Wiederverwertung unmöglich
Ist der Luftsack einmal aufgegangen, kann und darf er nicht wiederverwendet werden. „In so einem Fall muss das komplette Airbagmodul mit Luftsack, Gasgenerator und Steuergerät ersetzt werden“, sagt Gutemann. Da Airbags aber eben nur bei wirklich schweren Unfällen auslösen, seien immer auch erhebliche äußere Beschädigungen am Fahrzeug zu erwarten. Nicht selten wandert das Auto dann ohnehin in die Schrottpresse.
Der Klassiker ist der Frontairbag, der für den Fahrer im Lenkrad und den Beifahrer in der Armaturenblende integriert ist. Er wird seit gut 30 Jahren serienmäßig verbaut. Hinzugekommen sind diverse andere Systeme. „Für den Seitenaufprall werden beispielsweise im Sitz integrierte Seitenairbags verbaut, zudem gibt es noch seitliche Airbags für den Kopfschutz, die im Dachhimmel integriert sind“, sagt Gutemann. Knieairbags wiederum werden in die untere Armaturentafel eingesetzt und sollen bei einem Crash die Sitzposition des Fahrers günstig beeinflussen und so Verletzungen vorbeugen.
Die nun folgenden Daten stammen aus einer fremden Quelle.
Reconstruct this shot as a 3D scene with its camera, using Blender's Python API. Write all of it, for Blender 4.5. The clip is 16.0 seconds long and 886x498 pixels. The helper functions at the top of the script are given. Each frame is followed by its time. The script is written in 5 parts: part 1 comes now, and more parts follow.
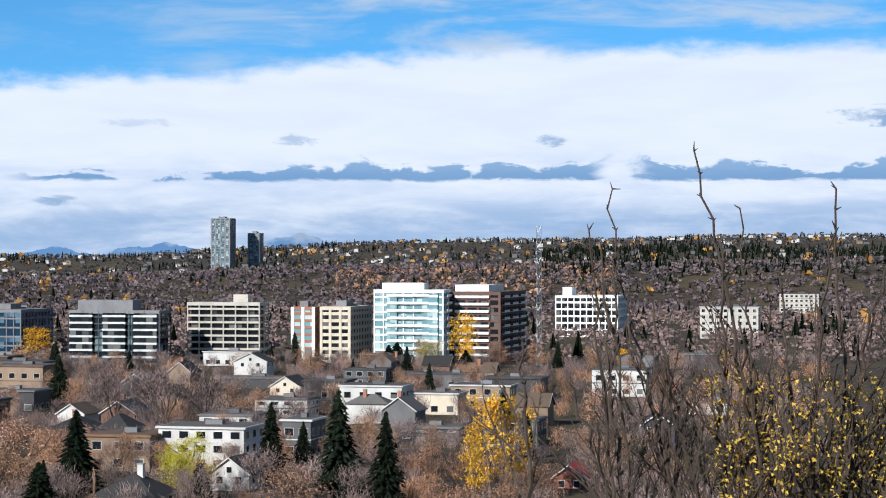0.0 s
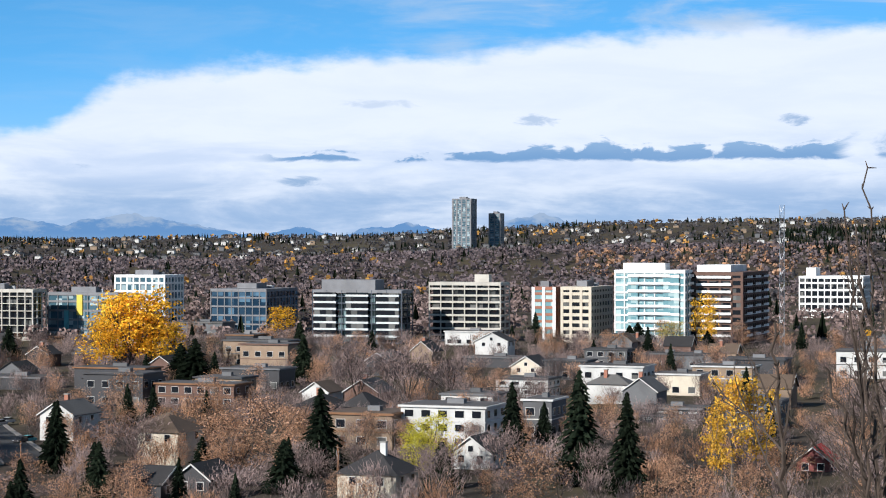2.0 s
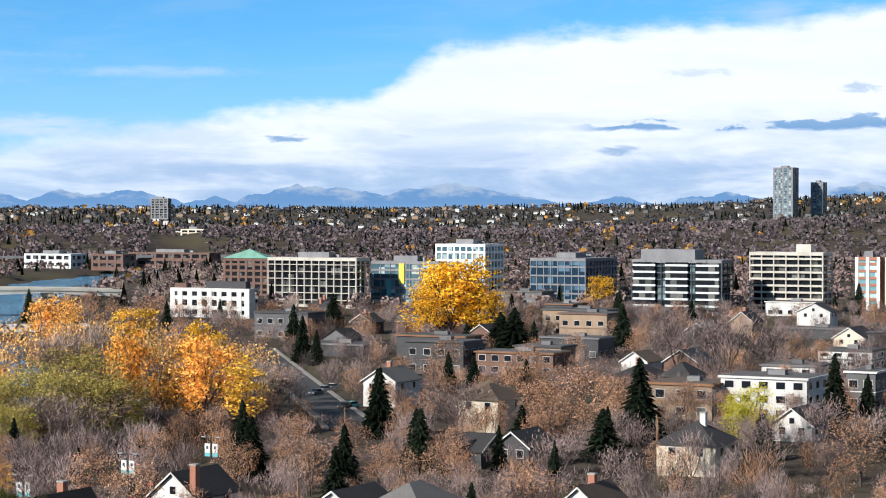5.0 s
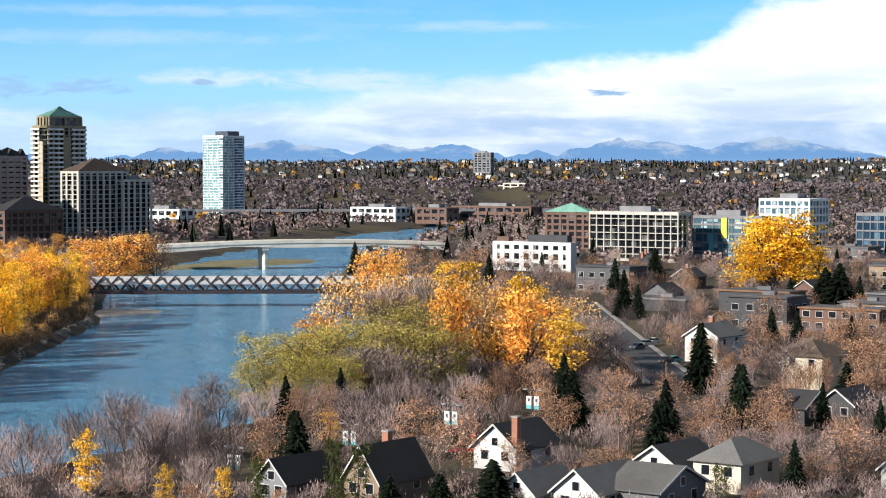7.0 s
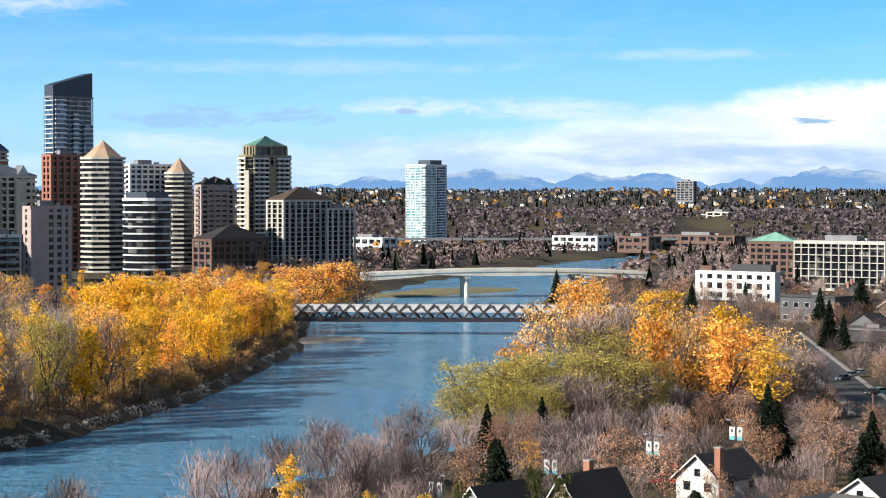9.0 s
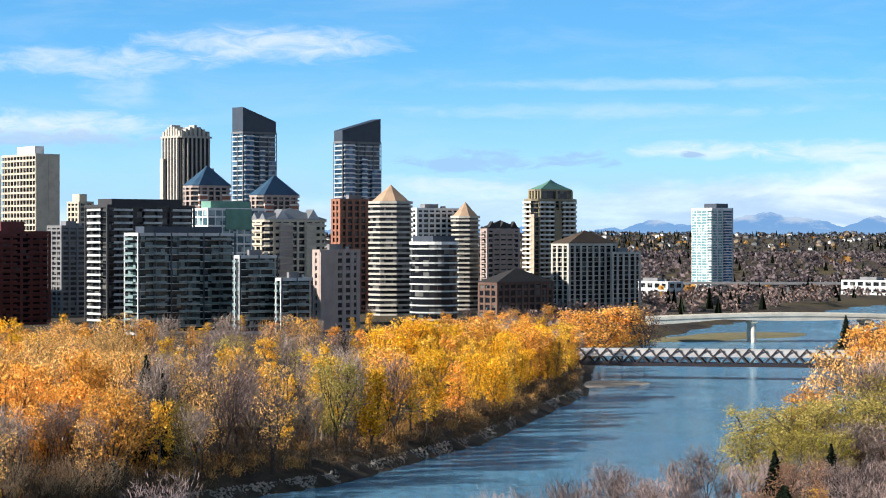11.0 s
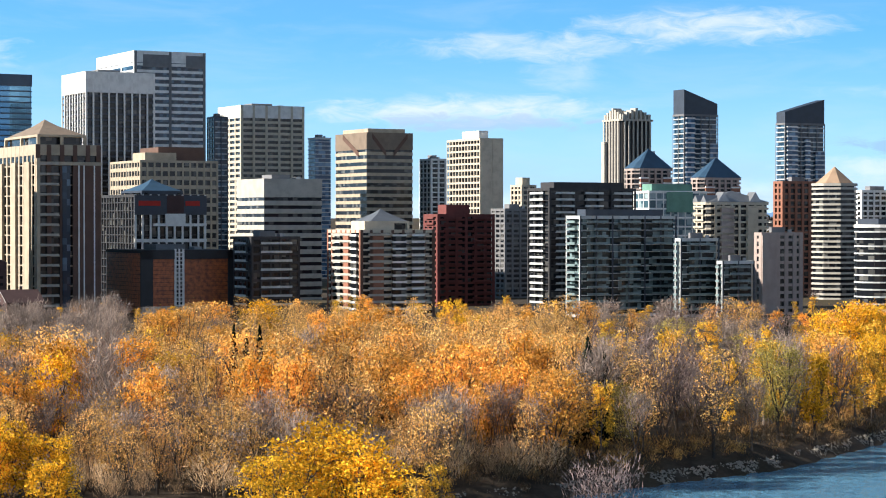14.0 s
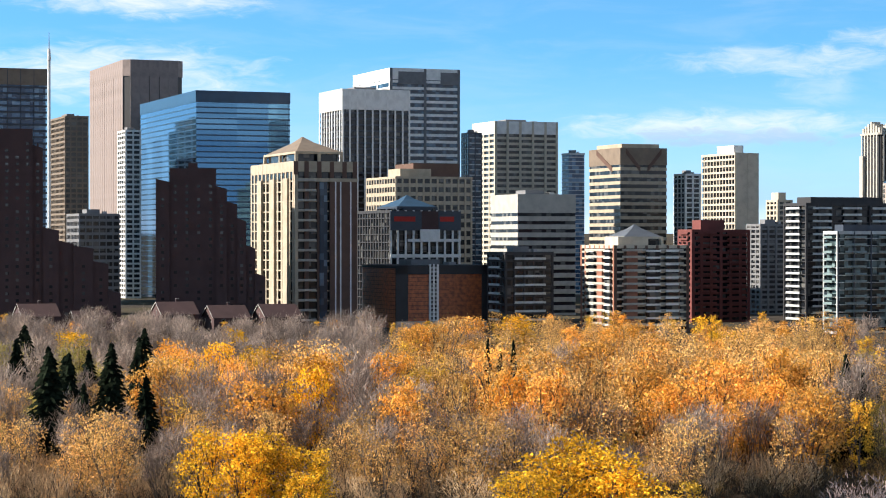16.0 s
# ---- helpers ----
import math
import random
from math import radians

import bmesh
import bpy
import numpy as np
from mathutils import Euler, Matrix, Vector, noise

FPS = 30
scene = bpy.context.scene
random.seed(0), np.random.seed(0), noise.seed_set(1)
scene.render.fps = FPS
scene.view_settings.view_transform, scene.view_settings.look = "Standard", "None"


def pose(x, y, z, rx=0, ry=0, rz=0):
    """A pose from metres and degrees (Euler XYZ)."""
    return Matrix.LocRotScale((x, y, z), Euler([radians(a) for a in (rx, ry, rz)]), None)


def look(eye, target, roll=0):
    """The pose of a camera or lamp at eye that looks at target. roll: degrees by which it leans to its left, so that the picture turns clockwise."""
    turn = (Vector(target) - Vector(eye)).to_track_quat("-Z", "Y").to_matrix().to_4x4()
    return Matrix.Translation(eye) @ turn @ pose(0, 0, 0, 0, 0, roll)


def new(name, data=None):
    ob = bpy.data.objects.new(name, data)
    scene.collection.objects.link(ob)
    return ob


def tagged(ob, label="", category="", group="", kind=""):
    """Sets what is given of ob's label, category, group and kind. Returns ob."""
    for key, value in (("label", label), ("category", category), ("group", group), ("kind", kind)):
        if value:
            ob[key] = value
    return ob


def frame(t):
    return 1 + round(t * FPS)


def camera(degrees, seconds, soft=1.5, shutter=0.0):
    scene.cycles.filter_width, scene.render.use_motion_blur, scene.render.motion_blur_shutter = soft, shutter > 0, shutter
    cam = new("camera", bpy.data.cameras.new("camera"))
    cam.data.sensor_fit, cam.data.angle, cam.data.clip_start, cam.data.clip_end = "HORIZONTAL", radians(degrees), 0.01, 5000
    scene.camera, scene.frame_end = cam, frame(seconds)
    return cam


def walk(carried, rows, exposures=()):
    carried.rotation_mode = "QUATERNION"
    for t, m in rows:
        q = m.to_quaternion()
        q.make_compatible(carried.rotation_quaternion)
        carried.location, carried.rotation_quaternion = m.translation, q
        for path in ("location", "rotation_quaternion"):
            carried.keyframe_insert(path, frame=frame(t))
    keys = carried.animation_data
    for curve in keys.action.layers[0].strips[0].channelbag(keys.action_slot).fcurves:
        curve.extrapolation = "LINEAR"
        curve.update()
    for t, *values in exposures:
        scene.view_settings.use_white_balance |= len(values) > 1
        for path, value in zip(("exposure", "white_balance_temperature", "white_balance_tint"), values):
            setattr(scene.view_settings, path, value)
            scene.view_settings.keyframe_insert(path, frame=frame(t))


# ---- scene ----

Ein weiterer Trend: sogenannte Centerairbags zwischen Fahrer und Beifahrer. Gearbeitet wird zudem an Airbags für die Fondinsassen und an Konzepten zur vorzeitigen Auslösung der Luftsäcke: Durch ihre Umfeldsensorik sollen Fahrzeuge schon vor einem Crash die Insassenschutzsysteme vorwarnen und zum Beispiel die Seitenairbags früher auslösen, erklärt Gutemann. Speziell bei Kleinwagen mit einer geringeren Knautschzone könne das den Insassenschutz verbessern.
Airbags müssen schrumpfen
Noch weiter in die Zukunft gedacht, stellt sich für den Fraunhofer-Forscher Boljen generell die Frage, wo Airbags überhaupt verbaut werden müssen. „Wenn wir ans autonome Fahren denken, dann sind ganz neue Innenraumkonzepte denkbar, beispielsweise, dass die Fahrzeuginsassen sich wie in einem Zugabteil gegenübersitzen.“Dies könnte dazu führen, dass Fahrer- und Beifahrerairbags in ihrer jetzigen Form nicht mehr benötigt werden. Airbagsysteme müssten dann viel kleiner werden, damit sie in die Sitze und Kopfstützen integriert werden können. Gurtsysteme würden erheblich an Bedeutung gewinnen.
Airbags gibt es seit den 1970erJahren, zunächst vereinzelt in amerikanischen Autos. In deutschen Autos sind sie seit 1980 serienreif – gesetzlich vorgeschrieben sind sie aber nicht. Aus Sicht des Deutschen Verkehrssicherheitsrats (DVR) ist das auch nicht nötig. Er verweist auf die ECE-Regelung 137, die bestimmte Werte für Dummies bei einem Crashtest vorschreibt. „Darüber hinaus werden beim Euro NCAP Test unter anderem Punkte für die Insassensicherheit vergeben“, erklärt Welf Stankowitz vom DVR. Kein Autohersteller könne es sich leisten, hier schlechte Benotungen aufgrund fehlender Airbags zu erhalten. Tatsächlich finde man im Pkw-Bereich nur einige wenige Sportwagen, die ohne Airbag produziert werden.